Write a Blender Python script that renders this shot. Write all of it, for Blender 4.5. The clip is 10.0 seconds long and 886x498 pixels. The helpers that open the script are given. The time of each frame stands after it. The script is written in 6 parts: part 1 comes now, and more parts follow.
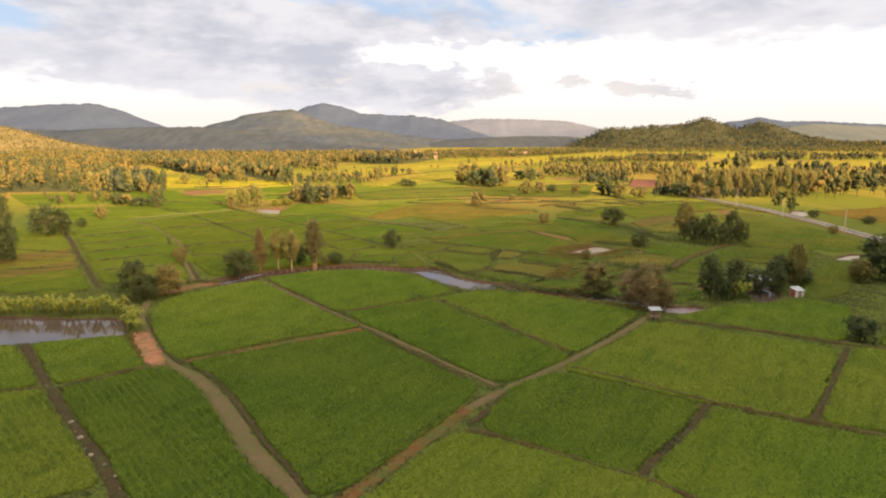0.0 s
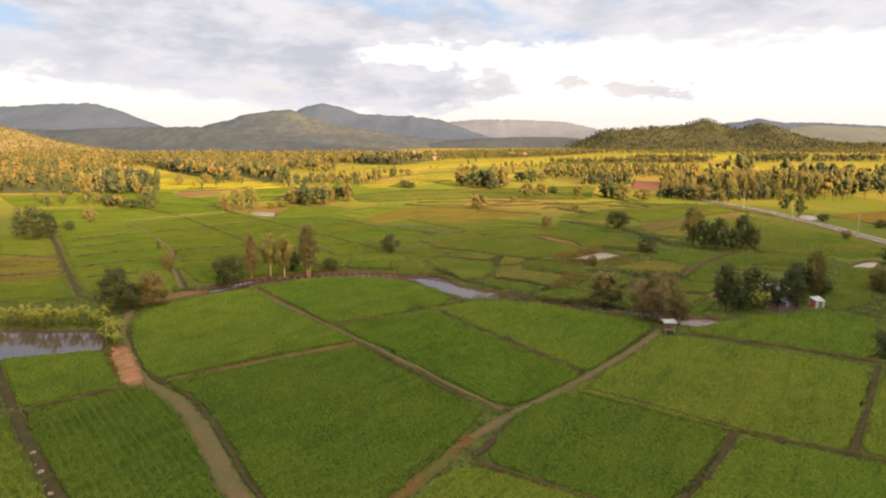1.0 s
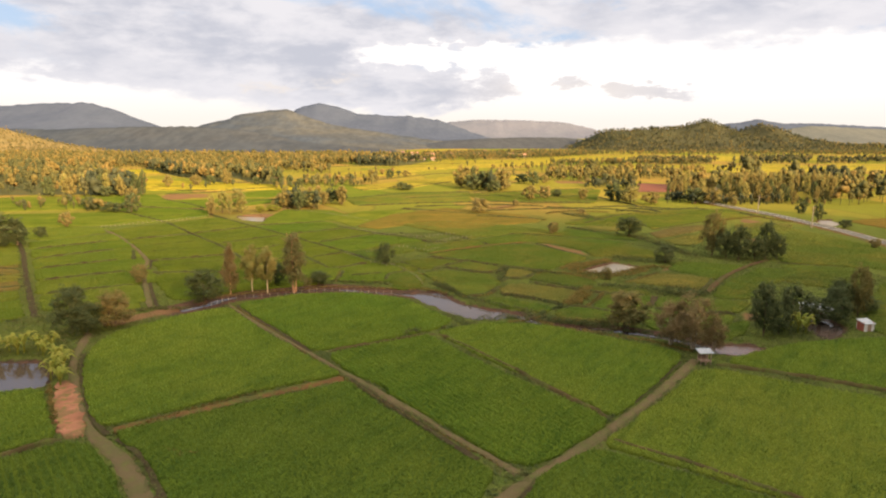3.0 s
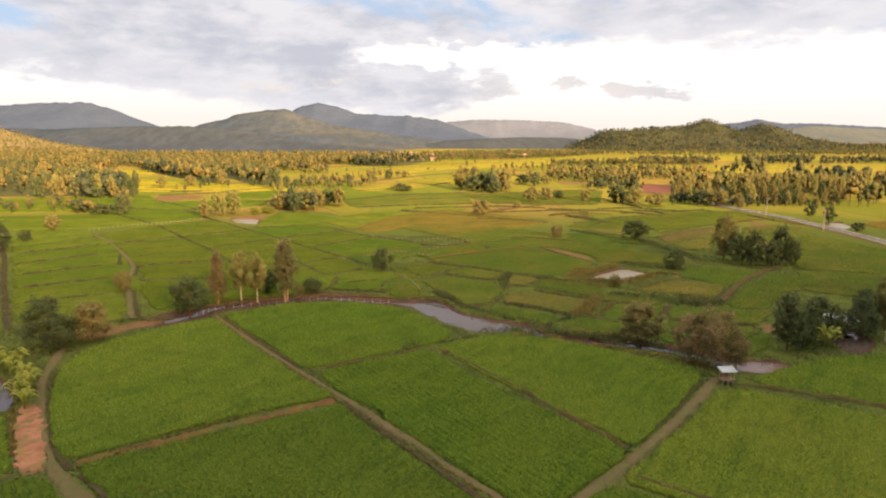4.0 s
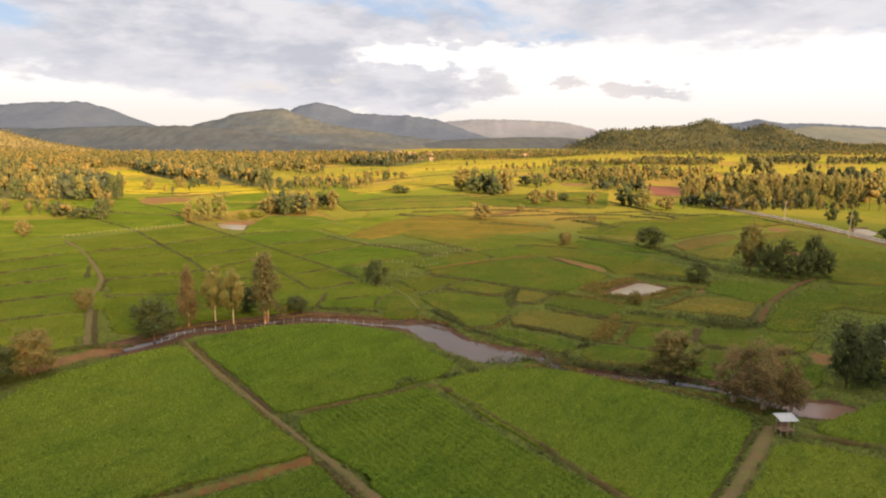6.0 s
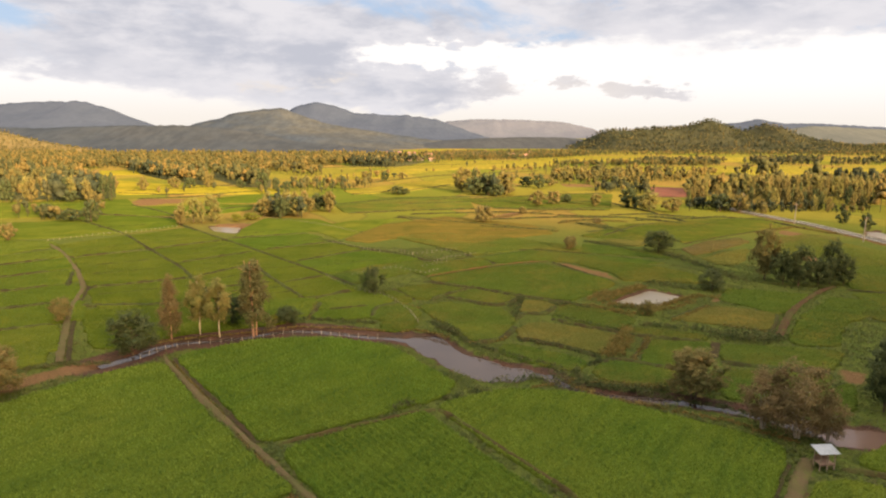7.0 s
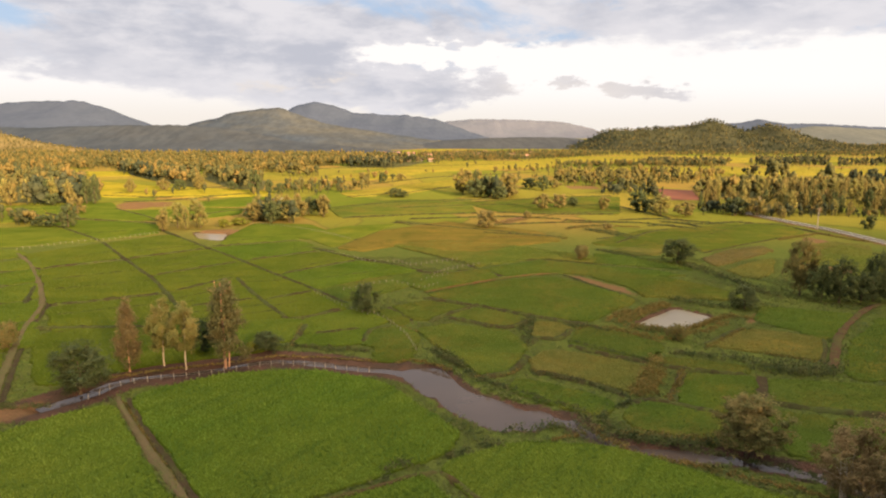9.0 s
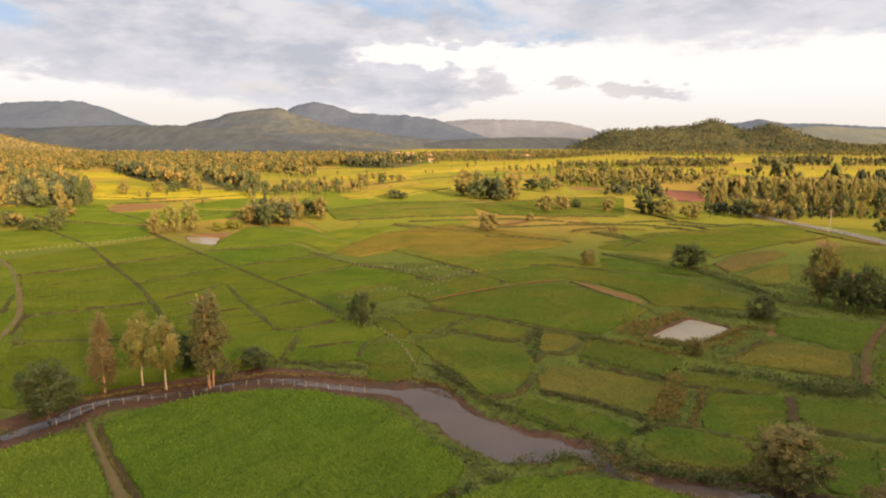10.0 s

◇ ◇ ◇ ◇

**YOUR TASK**. Leave the images out and output the remaining material exactly as it stands.

**RESPONSE TO THIS EXERCISE**.
Write a Blender Python script that renders this shot. Write all of it, for Blender 4.5. The clip is 10.0 seconds long and 886x498 pixels. The helpers that open the script are given. The time of each frame stands after it. The script is written in 6 parts: part 1 comes now, and more parts follow.
0.0 s
1.0 s
3.0 s
4.0 s
6.0 s
7.0 s
9.0 s
10.0 s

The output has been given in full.